Prairie View Middle
Science Fair Won by Volcano, As Has Been the Case Since 1981
A loon poster judged more rigorous, reviving the perennial murmur that the fair rewards spectacle over substance.

MISQUAH — The annual Prairie View Middle School science fair concluded Wednesday with first prize going, for the forty-fifth consecutive year, to a baking-soda volcano.
This year’s winning entry, built by seventh-grader Jaxon Lindholm, stood nearly three feet tall and erupted twice on schedule and once unscheduled, during judging. “He committed to it,” said fair coordinator Lois Hagen, who teaches eighth-grade science. “The paint, the rock work, the little trees. You have to reward commitment.”
Second place went to a project titled “Why Loons Are Heavier Than Other Birds,” a study of bone density by sixth-grader Greta Solberg that several parents described, in the parking lot afterward, as “the one that was actually science.”
The outcome revived a complaint nearly as old as the fair itself — that the judging “rewards spectacle over substance” — a grievance that, by the Pilot-Independent’s reading of its own back issues, has followed all but one of the fair’s forty-five years.

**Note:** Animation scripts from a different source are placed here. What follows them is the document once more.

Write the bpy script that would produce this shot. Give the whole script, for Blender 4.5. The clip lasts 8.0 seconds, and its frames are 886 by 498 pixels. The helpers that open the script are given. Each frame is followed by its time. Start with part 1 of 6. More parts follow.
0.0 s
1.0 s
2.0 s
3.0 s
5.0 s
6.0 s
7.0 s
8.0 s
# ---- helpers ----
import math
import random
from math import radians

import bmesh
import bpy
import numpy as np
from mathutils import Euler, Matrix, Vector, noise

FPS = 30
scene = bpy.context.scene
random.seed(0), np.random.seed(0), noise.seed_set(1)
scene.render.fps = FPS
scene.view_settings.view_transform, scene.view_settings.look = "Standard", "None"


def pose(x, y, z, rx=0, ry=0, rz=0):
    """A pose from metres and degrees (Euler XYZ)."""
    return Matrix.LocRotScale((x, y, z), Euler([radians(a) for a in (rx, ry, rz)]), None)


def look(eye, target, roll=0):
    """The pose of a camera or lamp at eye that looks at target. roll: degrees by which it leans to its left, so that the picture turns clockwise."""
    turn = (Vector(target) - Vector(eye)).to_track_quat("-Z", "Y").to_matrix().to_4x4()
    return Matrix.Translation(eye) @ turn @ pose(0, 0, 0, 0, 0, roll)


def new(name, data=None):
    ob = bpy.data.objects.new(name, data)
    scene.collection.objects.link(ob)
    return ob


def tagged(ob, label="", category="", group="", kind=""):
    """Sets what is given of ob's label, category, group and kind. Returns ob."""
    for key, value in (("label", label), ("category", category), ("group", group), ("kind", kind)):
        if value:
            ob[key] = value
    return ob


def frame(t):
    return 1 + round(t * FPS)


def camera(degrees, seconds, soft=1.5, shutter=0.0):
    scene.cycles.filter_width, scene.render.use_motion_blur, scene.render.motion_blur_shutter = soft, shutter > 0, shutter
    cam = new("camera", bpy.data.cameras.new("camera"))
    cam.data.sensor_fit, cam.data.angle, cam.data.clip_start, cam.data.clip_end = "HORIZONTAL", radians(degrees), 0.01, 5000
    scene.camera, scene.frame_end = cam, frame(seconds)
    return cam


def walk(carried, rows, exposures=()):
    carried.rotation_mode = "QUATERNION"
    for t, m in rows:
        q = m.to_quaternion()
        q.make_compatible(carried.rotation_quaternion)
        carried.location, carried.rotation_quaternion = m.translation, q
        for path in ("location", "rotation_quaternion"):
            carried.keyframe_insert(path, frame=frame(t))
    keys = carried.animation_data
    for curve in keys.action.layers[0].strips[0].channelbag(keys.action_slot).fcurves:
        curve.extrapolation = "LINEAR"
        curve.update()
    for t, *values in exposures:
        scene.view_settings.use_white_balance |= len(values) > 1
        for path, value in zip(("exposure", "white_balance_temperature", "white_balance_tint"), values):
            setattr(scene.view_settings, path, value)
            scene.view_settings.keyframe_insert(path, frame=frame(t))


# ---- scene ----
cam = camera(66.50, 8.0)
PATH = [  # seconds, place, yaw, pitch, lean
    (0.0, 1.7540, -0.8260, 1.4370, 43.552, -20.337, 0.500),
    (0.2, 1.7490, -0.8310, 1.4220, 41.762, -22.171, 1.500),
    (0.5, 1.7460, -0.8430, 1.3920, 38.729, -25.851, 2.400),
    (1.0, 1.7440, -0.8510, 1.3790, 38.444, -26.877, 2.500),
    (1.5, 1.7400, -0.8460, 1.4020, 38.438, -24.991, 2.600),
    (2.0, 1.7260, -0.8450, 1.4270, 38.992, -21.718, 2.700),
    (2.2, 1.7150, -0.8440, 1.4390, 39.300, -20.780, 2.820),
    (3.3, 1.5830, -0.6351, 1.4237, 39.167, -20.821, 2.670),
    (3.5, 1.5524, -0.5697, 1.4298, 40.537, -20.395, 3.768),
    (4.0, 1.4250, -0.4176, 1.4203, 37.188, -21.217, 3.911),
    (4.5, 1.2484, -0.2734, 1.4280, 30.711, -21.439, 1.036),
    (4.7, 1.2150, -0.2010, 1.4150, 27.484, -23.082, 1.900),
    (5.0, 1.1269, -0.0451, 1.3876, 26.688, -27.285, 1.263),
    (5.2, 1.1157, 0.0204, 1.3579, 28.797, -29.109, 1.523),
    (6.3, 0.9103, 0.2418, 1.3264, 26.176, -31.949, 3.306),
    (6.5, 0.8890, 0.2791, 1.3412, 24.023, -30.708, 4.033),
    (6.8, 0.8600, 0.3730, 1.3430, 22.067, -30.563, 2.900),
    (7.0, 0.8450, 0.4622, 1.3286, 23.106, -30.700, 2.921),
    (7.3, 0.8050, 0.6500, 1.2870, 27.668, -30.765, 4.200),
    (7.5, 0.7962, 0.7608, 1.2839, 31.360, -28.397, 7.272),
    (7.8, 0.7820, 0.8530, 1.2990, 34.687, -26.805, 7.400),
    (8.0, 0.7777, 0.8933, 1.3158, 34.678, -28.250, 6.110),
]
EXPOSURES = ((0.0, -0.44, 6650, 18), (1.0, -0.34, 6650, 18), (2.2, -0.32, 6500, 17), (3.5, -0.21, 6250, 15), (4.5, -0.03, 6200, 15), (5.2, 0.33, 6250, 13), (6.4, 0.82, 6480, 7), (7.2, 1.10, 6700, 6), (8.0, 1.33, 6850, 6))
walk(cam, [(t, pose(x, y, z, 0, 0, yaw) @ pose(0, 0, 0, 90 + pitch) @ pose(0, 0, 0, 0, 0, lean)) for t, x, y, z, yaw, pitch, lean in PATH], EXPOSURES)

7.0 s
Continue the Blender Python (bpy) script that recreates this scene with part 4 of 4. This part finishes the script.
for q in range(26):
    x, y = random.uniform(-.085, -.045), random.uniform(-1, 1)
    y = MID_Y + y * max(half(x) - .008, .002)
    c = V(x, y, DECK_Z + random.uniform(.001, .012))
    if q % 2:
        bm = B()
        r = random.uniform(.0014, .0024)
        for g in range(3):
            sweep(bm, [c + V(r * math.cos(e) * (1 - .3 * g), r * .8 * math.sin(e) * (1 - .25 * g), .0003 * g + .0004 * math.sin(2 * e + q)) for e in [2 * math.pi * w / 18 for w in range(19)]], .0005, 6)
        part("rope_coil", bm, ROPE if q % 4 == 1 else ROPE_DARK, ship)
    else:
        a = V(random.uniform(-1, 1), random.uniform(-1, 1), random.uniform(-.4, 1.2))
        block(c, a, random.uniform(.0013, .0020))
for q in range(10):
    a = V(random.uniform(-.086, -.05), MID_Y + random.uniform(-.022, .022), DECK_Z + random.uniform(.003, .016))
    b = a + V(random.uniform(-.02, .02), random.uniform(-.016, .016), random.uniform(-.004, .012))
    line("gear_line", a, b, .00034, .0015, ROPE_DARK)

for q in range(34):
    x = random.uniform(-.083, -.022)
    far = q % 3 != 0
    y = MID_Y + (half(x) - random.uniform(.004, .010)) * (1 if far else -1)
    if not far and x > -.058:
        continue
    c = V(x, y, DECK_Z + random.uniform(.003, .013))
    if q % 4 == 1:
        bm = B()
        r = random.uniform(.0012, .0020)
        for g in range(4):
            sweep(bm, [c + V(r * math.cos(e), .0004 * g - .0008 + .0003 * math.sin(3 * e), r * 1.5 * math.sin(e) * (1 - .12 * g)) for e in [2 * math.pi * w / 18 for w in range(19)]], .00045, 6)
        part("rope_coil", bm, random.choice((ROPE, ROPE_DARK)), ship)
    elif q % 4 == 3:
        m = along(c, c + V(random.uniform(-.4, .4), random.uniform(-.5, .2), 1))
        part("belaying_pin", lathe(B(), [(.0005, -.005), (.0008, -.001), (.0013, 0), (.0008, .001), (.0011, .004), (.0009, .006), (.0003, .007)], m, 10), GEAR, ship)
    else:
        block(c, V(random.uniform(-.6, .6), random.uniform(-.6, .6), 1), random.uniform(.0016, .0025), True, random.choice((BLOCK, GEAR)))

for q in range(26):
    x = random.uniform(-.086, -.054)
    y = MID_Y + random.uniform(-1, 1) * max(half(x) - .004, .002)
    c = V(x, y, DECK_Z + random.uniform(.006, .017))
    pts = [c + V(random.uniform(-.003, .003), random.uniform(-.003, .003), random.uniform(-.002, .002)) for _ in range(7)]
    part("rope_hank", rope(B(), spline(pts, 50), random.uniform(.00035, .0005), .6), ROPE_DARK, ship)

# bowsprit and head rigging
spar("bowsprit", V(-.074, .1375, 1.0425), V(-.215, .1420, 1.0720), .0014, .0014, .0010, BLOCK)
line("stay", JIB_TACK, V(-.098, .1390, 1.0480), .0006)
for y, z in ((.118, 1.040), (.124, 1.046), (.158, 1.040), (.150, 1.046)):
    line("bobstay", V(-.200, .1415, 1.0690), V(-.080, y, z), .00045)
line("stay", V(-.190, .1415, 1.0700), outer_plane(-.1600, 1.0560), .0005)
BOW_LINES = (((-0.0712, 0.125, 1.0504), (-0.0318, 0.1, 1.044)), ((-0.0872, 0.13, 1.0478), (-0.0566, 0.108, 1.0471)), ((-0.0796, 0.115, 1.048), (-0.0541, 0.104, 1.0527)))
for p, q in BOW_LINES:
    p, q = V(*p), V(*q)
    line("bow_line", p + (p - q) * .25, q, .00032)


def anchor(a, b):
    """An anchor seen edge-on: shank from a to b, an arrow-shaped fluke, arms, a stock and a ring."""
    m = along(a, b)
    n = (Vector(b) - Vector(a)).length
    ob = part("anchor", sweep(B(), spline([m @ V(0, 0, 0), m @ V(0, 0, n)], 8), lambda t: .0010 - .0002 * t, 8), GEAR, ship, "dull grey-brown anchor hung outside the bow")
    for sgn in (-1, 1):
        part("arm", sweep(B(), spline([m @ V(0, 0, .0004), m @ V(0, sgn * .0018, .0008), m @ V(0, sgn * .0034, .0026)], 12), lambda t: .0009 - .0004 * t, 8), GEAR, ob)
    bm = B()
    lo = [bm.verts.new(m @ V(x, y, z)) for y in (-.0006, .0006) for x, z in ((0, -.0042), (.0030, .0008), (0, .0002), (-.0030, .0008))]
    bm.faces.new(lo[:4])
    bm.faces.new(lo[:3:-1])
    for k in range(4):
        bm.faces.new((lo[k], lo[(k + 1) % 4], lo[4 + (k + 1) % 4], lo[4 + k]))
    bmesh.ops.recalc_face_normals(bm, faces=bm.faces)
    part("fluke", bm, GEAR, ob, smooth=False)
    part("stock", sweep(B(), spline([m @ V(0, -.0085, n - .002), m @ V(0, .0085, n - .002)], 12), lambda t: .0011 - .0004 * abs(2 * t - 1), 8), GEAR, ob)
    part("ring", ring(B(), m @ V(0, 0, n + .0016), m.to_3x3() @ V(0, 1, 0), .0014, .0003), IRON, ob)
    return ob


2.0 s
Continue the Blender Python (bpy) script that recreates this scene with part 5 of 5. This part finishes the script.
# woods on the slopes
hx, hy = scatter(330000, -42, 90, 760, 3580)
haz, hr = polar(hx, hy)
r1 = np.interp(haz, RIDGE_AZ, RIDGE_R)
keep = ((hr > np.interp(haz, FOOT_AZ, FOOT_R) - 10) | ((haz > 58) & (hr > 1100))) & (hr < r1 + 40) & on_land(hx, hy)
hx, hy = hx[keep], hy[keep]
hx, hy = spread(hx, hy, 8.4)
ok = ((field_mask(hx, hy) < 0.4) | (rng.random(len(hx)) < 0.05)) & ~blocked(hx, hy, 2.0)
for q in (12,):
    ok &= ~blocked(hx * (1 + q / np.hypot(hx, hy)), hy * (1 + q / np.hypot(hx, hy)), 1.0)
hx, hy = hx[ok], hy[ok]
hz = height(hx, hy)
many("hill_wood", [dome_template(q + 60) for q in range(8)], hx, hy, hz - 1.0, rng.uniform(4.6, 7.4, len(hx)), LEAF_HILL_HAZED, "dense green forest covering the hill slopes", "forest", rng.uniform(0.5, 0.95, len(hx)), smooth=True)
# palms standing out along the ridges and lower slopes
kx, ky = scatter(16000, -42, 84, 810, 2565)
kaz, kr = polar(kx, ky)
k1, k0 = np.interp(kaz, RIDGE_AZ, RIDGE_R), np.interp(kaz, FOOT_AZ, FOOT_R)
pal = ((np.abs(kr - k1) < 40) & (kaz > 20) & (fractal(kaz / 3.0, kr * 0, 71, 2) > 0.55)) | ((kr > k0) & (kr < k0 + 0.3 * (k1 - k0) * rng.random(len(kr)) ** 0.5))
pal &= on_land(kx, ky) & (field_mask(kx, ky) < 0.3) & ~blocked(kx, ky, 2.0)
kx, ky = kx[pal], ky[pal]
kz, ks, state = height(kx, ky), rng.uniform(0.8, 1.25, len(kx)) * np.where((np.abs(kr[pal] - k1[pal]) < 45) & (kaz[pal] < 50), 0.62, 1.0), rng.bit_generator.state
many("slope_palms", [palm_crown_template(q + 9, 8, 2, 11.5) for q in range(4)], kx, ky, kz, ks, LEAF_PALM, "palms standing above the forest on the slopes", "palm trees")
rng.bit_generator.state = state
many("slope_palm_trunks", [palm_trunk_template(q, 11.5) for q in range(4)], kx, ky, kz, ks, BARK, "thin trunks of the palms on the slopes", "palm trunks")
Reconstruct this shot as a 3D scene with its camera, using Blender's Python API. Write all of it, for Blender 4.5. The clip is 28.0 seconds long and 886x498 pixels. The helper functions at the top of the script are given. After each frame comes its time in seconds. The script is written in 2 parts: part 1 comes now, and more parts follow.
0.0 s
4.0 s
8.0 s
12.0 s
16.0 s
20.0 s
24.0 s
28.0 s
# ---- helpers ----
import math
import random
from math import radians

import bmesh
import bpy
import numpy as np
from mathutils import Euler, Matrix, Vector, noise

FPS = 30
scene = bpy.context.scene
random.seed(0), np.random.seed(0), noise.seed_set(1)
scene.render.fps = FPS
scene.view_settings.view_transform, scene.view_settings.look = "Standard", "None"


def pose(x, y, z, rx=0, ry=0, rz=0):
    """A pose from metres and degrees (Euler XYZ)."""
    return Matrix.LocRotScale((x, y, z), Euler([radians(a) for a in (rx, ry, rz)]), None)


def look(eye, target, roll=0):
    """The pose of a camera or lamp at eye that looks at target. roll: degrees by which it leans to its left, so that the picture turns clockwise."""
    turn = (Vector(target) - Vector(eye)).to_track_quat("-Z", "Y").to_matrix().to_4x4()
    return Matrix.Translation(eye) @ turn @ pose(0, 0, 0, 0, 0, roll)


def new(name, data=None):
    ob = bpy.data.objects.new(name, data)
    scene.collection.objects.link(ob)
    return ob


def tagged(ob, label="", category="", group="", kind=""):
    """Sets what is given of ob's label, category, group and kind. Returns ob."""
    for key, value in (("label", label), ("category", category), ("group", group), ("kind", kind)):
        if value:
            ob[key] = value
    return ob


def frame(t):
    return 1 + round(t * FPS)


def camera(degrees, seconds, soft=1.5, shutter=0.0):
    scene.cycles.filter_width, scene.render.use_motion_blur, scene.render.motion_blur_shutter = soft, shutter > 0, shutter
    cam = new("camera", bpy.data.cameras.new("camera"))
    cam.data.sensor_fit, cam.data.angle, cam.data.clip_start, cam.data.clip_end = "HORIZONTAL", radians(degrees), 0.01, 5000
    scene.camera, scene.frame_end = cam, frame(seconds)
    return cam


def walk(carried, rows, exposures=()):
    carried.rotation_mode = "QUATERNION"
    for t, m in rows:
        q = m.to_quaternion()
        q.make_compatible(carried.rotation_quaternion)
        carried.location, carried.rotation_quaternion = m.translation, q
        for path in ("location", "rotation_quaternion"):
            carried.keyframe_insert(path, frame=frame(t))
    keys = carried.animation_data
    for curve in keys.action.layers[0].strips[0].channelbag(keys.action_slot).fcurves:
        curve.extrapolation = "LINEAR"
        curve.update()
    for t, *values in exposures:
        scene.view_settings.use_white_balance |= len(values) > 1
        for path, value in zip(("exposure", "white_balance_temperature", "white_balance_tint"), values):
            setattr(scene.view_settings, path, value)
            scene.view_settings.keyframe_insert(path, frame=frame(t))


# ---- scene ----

The exception was 1981, the last year a volcano did not win; first prize that year went to a model of the solar system, with the volcano placing second amid similar murmuring.
Mrs. Hagen, who has run the fair since 2007, said she was aware of the criticism and unmoved by it. “Every year somebody’s mother tells me the volcano shouldn’t have won,” she said. “And every year the volcano is the thing the kids still remember in twenty years. I’ve made my peace with it.”
The winning volcano erupted a final time at the close of judging. The gymnasium, staff reported, smelled faintly of vinegar through Friday.